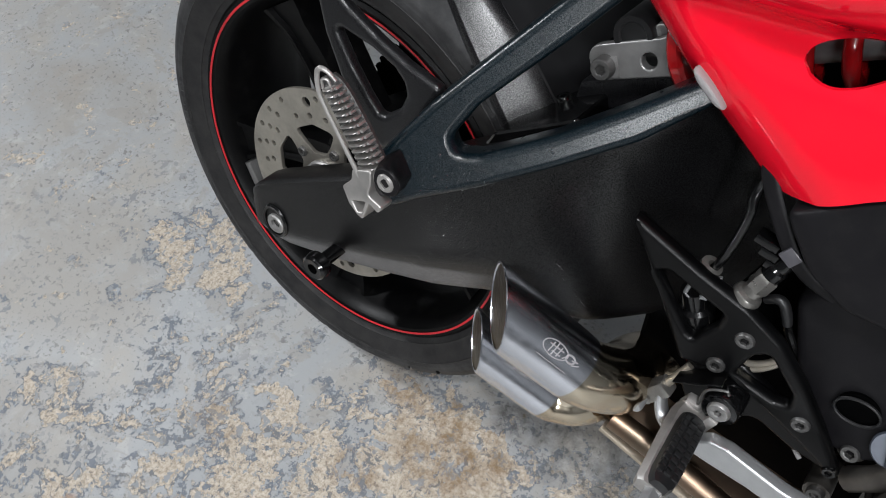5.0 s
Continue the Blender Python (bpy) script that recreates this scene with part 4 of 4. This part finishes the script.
# brake hose, switch and fittings behind the plate ---------------------------------------
fit = part("brake_switch", lathe([(0.0, -0.004), (0.0112, -0.004), (0.0122, 0.000), (0.0112, 0.003), (0.0082, 0.005), (0.0080, 0.011), (0.0, 0.011)], 32, (0.4690, -0.146, 0.1485), (0.37, 0.15, 0.92), closed=False), M_ZINC, bike, "zinc brake light switch with a rubber boot")
part("hexagon", lathe([(0.0, 0.010), (0.0084, 0.010), (0.0092, 0.0115), (0.0092, 0.0235), (0.0080, 0.0255), (0.0, 0.0255)], 6, (0.4690, -0.146, 0.1485), (0.37, 0.15, 0.92), closed=False), M_ZINC, fit)
part("rubber_boot", lathe([(0.0, 0.026), (0.0085, 0.026), (0.0085, 0.034), (0.007, 0.036), (0.0075, 0.040), (0.0060, 0.050), (0.0, 0.051)], 24, (0.4690, -0.146, 0.1485), (0.37, 0.15, 0.92), closed=False), M_GLOSS, fit)
hose = part("brake_hose", tube([(0.436, -0.146, 0.154), (0.441, -0.147, 0.164), (0.446, -0.148, 0.184), (0.449, -0.148, 0.202), (0.4505, -0.148, 0.220), (0.4495, -0.145, 0.238), (0.458, -0.128, 0.262)], 0.0036, 12, per=6), M_GLOSS, bike, "gloss black brake hose")
part("clamp", lathe([(0.0040, -0.005), (0.0090, -0.005), (0.0090, 0.004), (0.0040, 0.005)], 20, (0.4365, -0.1465, 0.1585), (0.35, -0.05, 0.93)), M_ZINC, hose, "zinc hose clamp")
part("clamp_ear", tube([(0.436, -0.1505, 0.1535), (0.442, -0.152, 0.1500), (0.447, -0.151, 0.1520), (0.4475, -0.150, 0.1580)], 0.0016, 8, per=4), M_LEVER, hose)
part("second_clamp", tube([(0.4305, -0.1475, 0.142), (0.4270, -0.1480, 0.135), (0.4260, -0.1480, 0.125), (0.4320, -0.1485, 0.122), (0.4380, -0.1485, 0.129), (0.4430, -0.1480, 0.130)], 0.0019, 8, per=4), M_LEVER, hose)
part("master_cylinder", lathe([(0.0, -0.02), (0.012, -0.02), (0.012, -0.008), (0.0145, -0.006), (0.0145, 0.003), (0.011, 0.006), (0.011, 0.022), (0.0, 0.022)], 24, (0.437, -0.140, 0.108), (-0.30, -0.1, 0.95), closed=False), M_GLOSS, bike, "gloss black rear brake cylinder")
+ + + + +
• **Stated goal**:
All of the data above should be transcribed verbatim, with pictures omitted.

• **Right answer**:
5.0 s
Continue the Blender Python (bpy) script that recreates this scene with part 4 of 4. This part finishes the script.
# brake hose, switch and fittings behind the plate ---------------------------------------
fit = part("brake_switch", lathe([(0.0, -0.004), (0.0112, -0.004), (0.0122, 0.000), (0.0112, 0.003), (0.0082, 0.005), (0.0080, 0.011), (0.0, 0.011)], 32, (0.4690, -0.146, 0.1485), (0.37, 0.15, 0.92), closed=False), M_ZINC, bike, "zinc brake light switch with a rubber boot")
part("hexagon", lathe([(0.0, 0.010), (0.0084, 0.010), (0.0092, 0.0115), (0.0092, 0.0235), (0.0080, 0.0255), (0.0, 0.0255)], 6, (0.4690, -0.146, 0.1485), (0.37, 0.15, 0.92), closed=False), M_ZINC, fit)
part("rubber_boot", lathe([(0.0, 0.026), (0.0085, 0.026), (0.0085, 0.034), (0.007, 0.036), (0.0075, 0.040), (0.0060, 0.050), (0.0, 0.051)], 24, (0.4690, -0.146, 0.1485), (0.37, 0.15, 0.92), closed=False), M_GLOSS, fit)
hose = part("brake_hose", tube([(0.436, -0.146, 0.154), (0.441, -0.147, 0.164), (0.446, -0.148, 0.184), (0.449, -0.148, 0.202), (0.4505, -0.148, 0.220), (0.4495, -0.145, 0.238), (0.458, -0.128, 0.262)], 0.0036, 12, per=6), M_GLOSS, bike, "gloss black brake hose")
part("clamp", lathe([(0.0040, -0.005), (0.0090, -0.005), (0.0090, 0.004), (0.0040, 0.005)], 20, (0.4365, -0.1465, 0.1585), (0.35, -0.05, 0.93)), M_ZINC, hose, "zinc hose clamp")
part("clamp_ear", tube([(0.436, -0.1505, 0.1535), (0.442, -0.152, 0.1500), (0.447, -0.151, 0.1520), (0.4475, -0.150, 0.1580)], 0.0016, 8, per=4), M_LEVER, hose)
part("second_clamp", tube([(0.4305, -0.1475, 0.142), (0.4270, -0.1480, 0.135), (0.4260, -0.1480, 0.125), (0.4320, -0.1485, 0.122), (0.4380, -0.1485, 0.129), (0.4430, -0.1480, 0.130)], 0.0019, 8, per=4), M_LEVER, hose)
part("master_cylinder", lathe([(0.0, -0.02), (0.012, -0.02), (0.012, -0.008), (0.0145, -0.006), (0.0145, 0.003), (0.011, 0.006), (0.011, 0.022), (0.0, 0.022)], 24, (0.437, -0.140, 0.108), (-0.30, -0.1, 0.95), closed=False), M_GLOSS, bike, "gloss black rear brake cylinder")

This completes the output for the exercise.